The Gray Man (2022)

The Gray Man (2022)

2022 PG-13 120 Minutes

Action | Thriller | Adventure

When the CIA's most skilled mercenary known as Court Gentry, aka Sierra Six, accidentally uncovers dark agency secrets, he becomes a primary target and is hunted around the world by psychopathic fo...

Overall Rating

4 / 10
Verdict: So-So

User Review

  • d_riptide

    d_riptide

    1 / 10
    The Gray Man, from a first glance basis, looks like everything Red Notice or Without Remorse tried to be and failed. In execution…..it’s exactly like those movies, only except the part where it tries to be better. Again, I’m baffled at how much money Netflix throws at monotony while letting most of their good stuff wither and die.

    Between a hackneyed production design that relies heavily on cheap visuals, tacky drone shots, embarrassing use of green screen for the overly digitised environments and inconsistent lighting apparently lit by a color-blind stoner intern from the local lighting emporium, this movie does not look good technically. Even with the occasional cool looking sweeping and establishing shots, this Jason Bourne style of cinematography and editing comes off gimmicky, repetitive and physically draining with each frame; it’s like someone from the 1980’s with ADHD replaced the camera operator using the Power Glove.

    I don’t know whether to consider the dialogue trivial, prosaic, vanilla or a combination of the three but it clearly isn’t all that good.
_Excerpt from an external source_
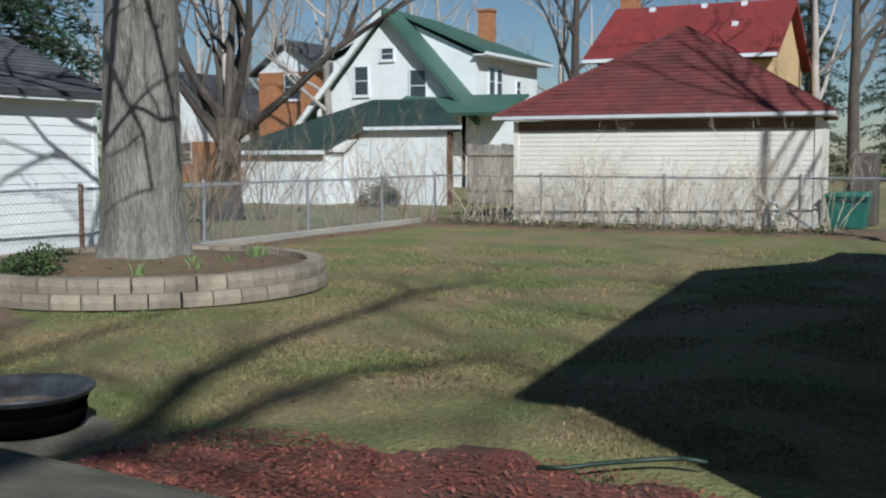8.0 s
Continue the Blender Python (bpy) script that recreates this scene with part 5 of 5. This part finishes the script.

Characters are empty cliched ciphers even with passable acting from all fronts, the film never takes time to explore the duality between the main leads and use it to their advantage, pacing is wildly unbalanced, action sequences are distracting, all the music is unmemorable, costumes do nothing, and yes, while there’s nothing wrong with a simple action movie focused on moving from point A to B quickly, the very least you can do is try harder to not stultify or bore me out of caring the first chance you get. When it wasn’t boring me to tears, I was constantly splashed in the face with motion sickness.

    I only wish the bloody plot wasn’t as jarring as the rest of the movie.


    One of the crucial fine arts in scriptwriting is to build up characters and a story and build them around the other. If you don't know why certain things happen, any and all surprises and zigzags of the plot loses a lot of potential and you lose interest pretty quickly. Rushing from place to place after opening with a colorful killing in Bangkok adds little to get us into the plot and the lack of any subsequent tension to the on-going situation only exposes the hodgepodge foundation less than half an hour in; nothing flows together with any anchored cohesion. And even if it did, haven’t we seen this movie half a million times before; they’re hardly even trying with these stories anymore.

    Not only is the plot not trying to be different but it honestly feels like it’s actively going out of its way to confuse its audience and annoy them as much as possible; like they’re so desperately afraid we’re going to lose interest, they gotta throw up all this pizzaz over the screen. It honestly comes off like the Russo’s forgot to do their homework and asked a copy from their neighbors and then proceed to make it friggin’ obvious!



    Whether it be at 200 Million dollars or just 20 dollars a pop, it’s not only clear Netflix’s grubby fingerprints were all over this production but the Russo’s are looking more and more atypical with each new release. This is AVA levels of embarrassing; remember how bad that was?!